Bill Greehey, Chairman, NuStar Energy
Q: How important is it to give your employees autonomy to do their own jobs as they see fit?
A: In the early days at Sweet Leaf I used to think that I couldn’t afford to hire the best and brightest and liked to have a lot of control over all aspects of the business . . . the result was we stayed small and my controlling nature was an impediment to our growth. Now I know – I can’t not afford to hire the best and brightest – they pay for themselves quickly and help ensure success. We hire great people, give them plenty of rope to do their job as they see fit but measure their results and communicate frequently on progress and issues.
Clayton Christopher, CEO, Deep Eddy Vodka
Q: How can a leader inspire his/her employees to trust them?
A: Colin Powell wisely said, “Trust is the essence of leadership.” Without trust in leadership, there is no leadership. Although styles, strengths and approaches vary, if a leader aspires to have influence, he or she must embrace and exemplify certain tenets to establish and build trust.
An effective leader focuses on relationships. He or she seeks out opportunities to help others. For example, we are very much a family with a common vision. If one of our members experiences a difficult situation, it is critical for the leader to demonstrate authentic empathy. This, in turn, reinforces confidence in his or her leadership.
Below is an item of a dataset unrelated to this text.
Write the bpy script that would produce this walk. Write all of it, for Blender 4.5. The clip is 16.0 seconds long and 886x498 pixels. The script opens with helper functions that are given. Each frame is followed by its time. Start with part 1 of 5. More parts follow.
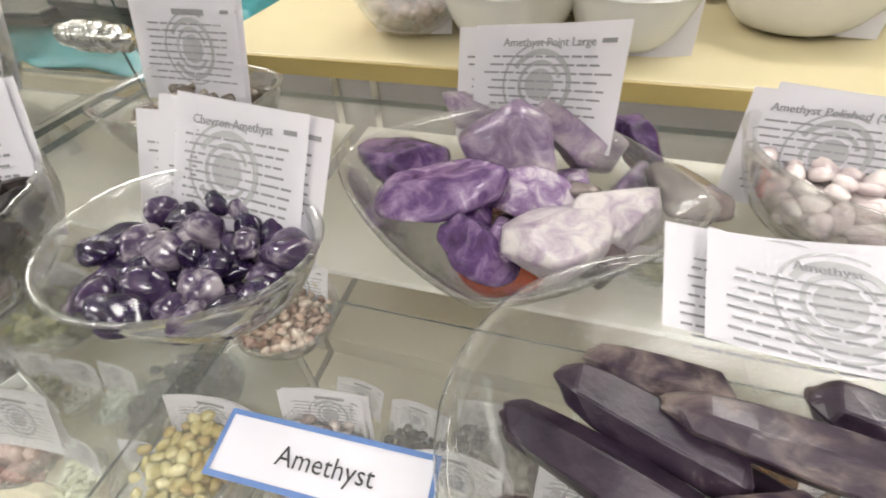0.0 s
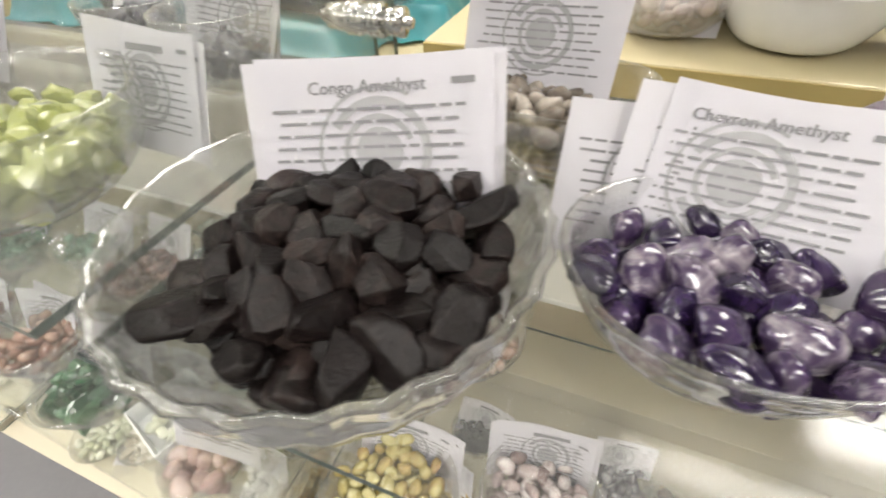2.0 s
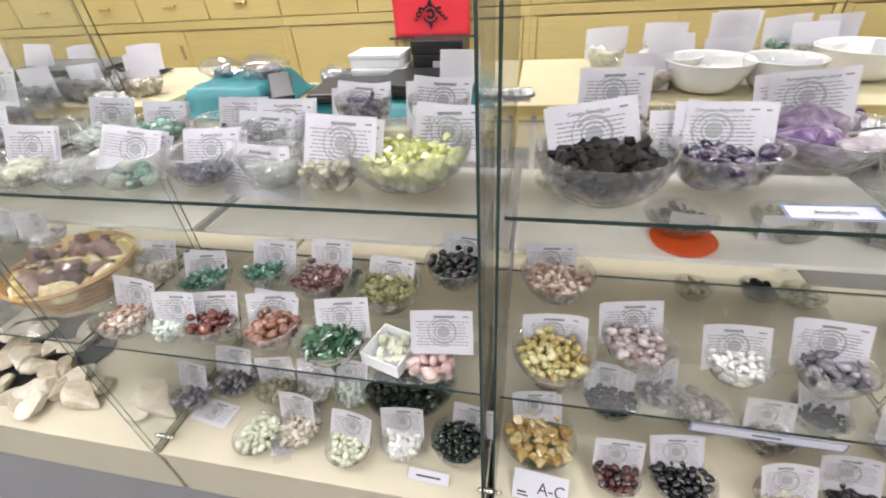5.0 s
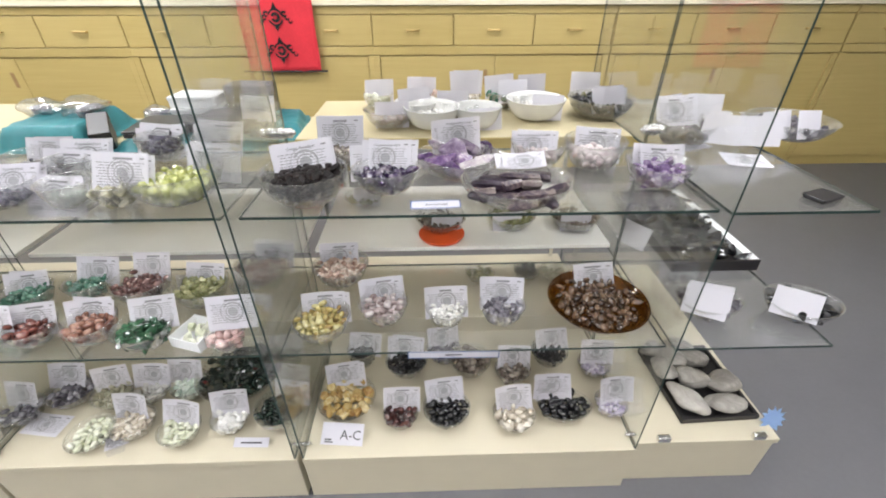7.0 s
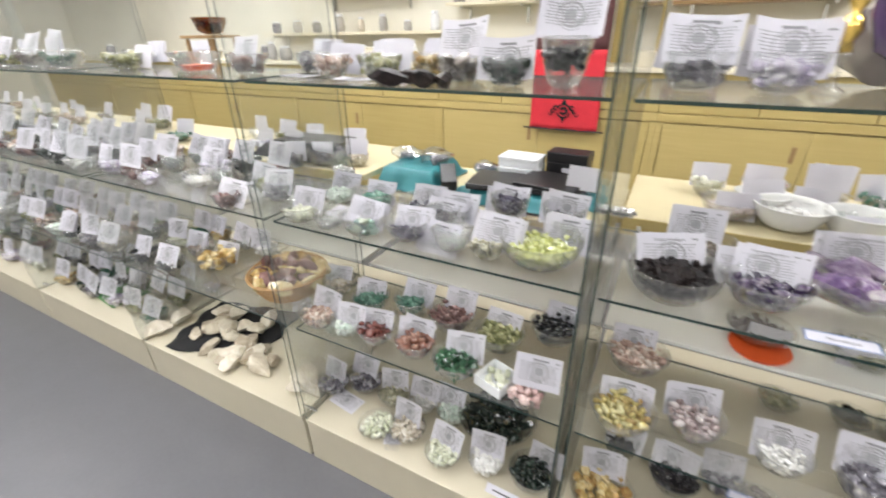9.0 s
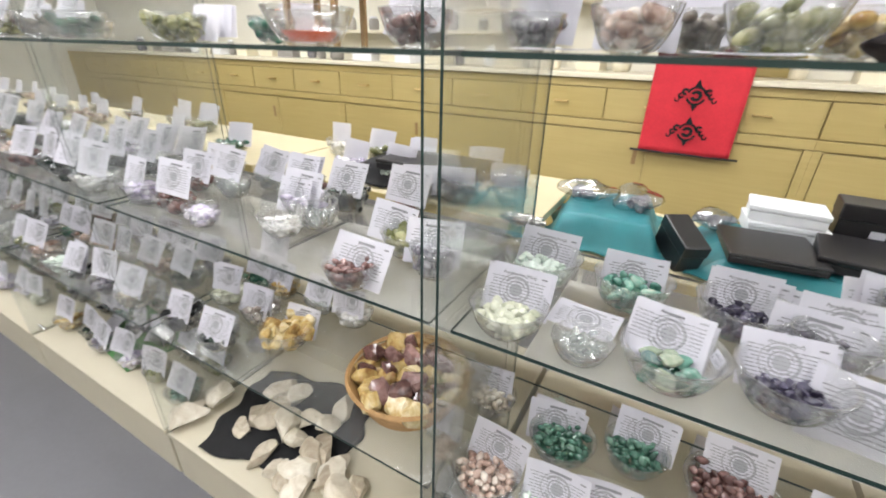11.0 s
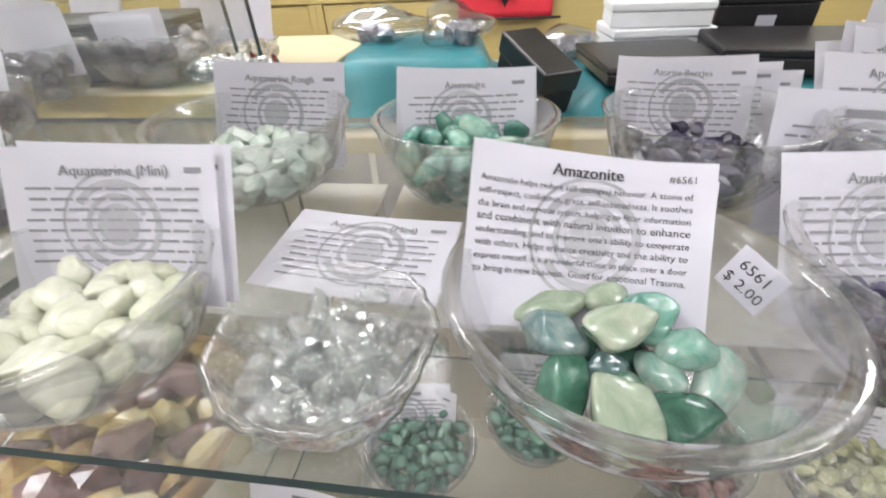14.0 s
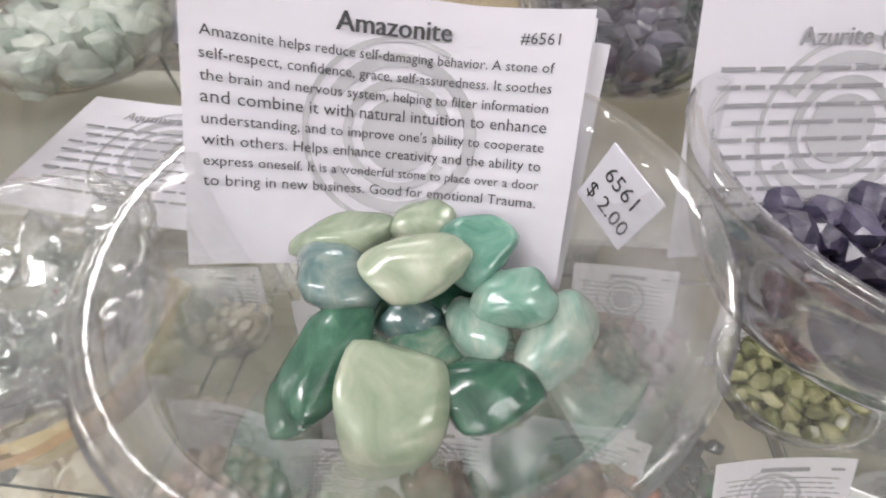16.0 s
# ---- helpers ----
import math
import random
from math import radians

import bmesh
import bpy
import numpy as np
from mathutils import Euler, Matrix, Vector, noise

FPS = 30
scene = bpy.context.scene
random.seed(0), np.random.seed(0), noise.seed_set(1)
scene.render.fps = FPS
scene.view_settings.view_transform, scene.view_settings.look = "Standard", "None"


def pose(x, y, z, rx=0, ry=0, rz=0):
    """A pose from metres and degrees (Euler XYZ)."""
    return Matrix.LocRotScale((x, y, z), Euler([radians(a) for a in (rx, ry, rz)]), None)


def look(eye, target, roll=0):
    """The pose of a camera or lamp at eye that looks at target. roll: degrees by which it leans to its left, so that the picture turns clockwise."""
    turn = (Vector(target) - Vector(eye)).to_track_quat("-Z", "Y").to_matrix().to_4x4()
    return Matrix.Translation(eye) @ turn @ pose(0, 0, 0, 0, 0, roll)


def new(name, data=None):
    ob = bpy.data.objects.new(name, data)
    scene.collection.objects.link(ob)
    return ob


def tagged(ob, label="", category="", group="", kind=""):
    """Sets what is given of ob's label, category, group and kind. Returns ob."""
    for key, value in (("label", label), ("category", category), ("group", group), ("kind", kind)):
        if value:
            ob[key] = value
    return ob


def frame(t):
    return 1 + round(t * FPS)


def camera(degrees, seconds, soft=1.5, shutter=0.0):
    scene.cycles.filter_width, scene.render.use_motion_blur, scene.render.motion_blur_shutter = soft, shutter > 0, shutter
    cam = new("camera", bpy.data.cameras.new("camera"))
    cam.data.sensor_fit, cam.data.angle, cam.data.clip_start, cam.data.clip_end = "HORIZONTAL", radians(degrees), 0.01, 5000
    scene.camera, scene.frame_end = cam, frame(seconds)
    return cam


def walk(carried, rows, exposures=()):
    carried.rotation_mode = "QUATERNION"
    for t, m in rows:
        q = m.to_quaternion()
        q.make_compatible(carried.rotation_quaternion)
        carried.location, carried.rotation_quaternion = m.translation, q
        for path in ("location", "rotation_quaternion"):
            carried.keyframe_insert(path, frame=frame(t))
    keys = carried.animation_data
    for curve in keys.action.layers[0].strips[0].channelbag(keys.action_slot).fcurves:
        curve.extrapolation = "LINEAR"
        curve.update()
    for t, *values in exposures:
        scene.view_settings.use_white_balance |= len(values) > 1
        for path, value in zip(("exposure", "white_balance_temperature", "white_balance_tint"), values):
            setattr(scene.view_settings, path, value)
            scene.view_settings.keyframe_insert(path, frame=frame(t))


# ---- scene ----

Confidence is also reinforced when leaders demonstrate reliability, consistency and integrity. When a leader commits to doing something, he or she must follow through. Responding the same way, every day, in every setting is critical for building trust. All individuals need to know without question that they are valued members of the organization.
Finally, clear and regular communication throughout the organization is essential. Entrusting personnel with the facts that affect them builds solidarity. When we faced the possibility of a $30 million budget reduction, we kept all employees informed throughout the planning process – before the cuts were presented to the media and the public. Teachers were able to focus on instruction because they had trust in the process and the leadership. It was a difficult time, but I believe this approach of open, honest and regular communication strengthened our organization.
While leaders are often acknowledged for their great ideas or accomplishments, it is the everyday small acts that often make the greatest impact on others.
Dr. Linda Henri, Superintendent, Mesquite ISD
A: Our employees have significant input in the direction of their careers because our guiding principles give employees the autonomy to infuse creativity and innovation into their jobs.
Employees are not usually told how to solve a problem because they don’t usually know the ‘how’ at the start, but rather have the freedom to try creative solutions and risk failure for the sake of learning.
Our guiding principles, which focus on customer service, innovation, and continuous improvement, center around a common vision. The vision drives our culture and employees rally around this shared purpose. The guiding principles spark inspiration and originality, encouraging employees to autonomously complete their jobs. As we continue to grow around the world, the company’s shared purpose ensures employees can operate independently while working towards the same vision.
Each year, we conduct a survey to measure employees’ satisfaction with the company. Not only do the survey results show employees have above average trust, but the levels tend to increase when employees feel they have more responsibility in their jobs.
We purposely recruit the best and brightest talent from around the world because this type of thinking is required for our jobs.
Dr. James Truchard, CEO, National Instruments
Q: How important is it for a leader to be a tyrant?
A: In my opinion, tyrants are not good long-term leaders and the two terms (leaders and tyrants) should not be confused. Because tyrants appear strong, many times they do end up in leadership positions. We’ve all experienced them and what we often see is that their goals are the most important; often they’re oppressive and harsh. Leaders on the other hand are visionaries who focus on seeing the big picture, as opposed to the narrow one seen by tyrants. Leaders are influential and communicate the goals passionately in order to help others be a part of the process of achieving goals for the company. Leaders operate on the idea of gaining others trust, while tyrants work on the basis of fear. As a leader, I prefer to be viewed as being concerned for the people I am leading. At every opportunity I am asked, I am clear about the fact that without my employees and those with which I partner, it would be difficult to accomplish all that we have accomplished. I prefer to be seen as the type of leader that is open to dialogue, new ideas, cares about people, and the goals of my organization as a whole.
Arcilia Acosta, CEO, CARCON Industries
Q: How can a leader inspire his employees to trust him?
A: Trust is the foundation of every human relationship. The fundamental requirement for leadership is trust. People will follow the leader who demonstrates trustworthiness by his words, only to the point that his actions demonstrate who he really is as a person and a leader. Principles, policies, procedures, practices and actions of the leader help define the direction and alignment of employees. The cumulative effect of an organization with a clear vision of purpose and direction creates a synergy and energy where the sum of the parts and efforts far exceed the whole. This holistic energy creates a competitive advantage for any company, and that is why our company motto is “People Matter.” We truly care for each other, and as a result, the leadership comes from the people within our company who are the REAL LEADERS. My people inspire me with what they do.
In our organization, our driving principles and practices are based upon a true belief in God and doing what is right in every situation and following the Ten Commandments. We say, “Do the right thing,” basing our decisions on running a business on a set of values and principles where the right thing is easily identified based on a foundation of moral turpitude.
In everything we do, the leader must follow these principles in order to inspire people to follow his lead. Employees will follow a leader who demonstrates shared values, beliefs and principles, and therefore the leader must be strong in his conviction to a prescribed set of principles and values. Leaders are endowed by God with the responsibility to uphold their principles in their every action. We have a responsibility to serve God, our employees, our customers and our trade partners with a foundation of the highest moral values.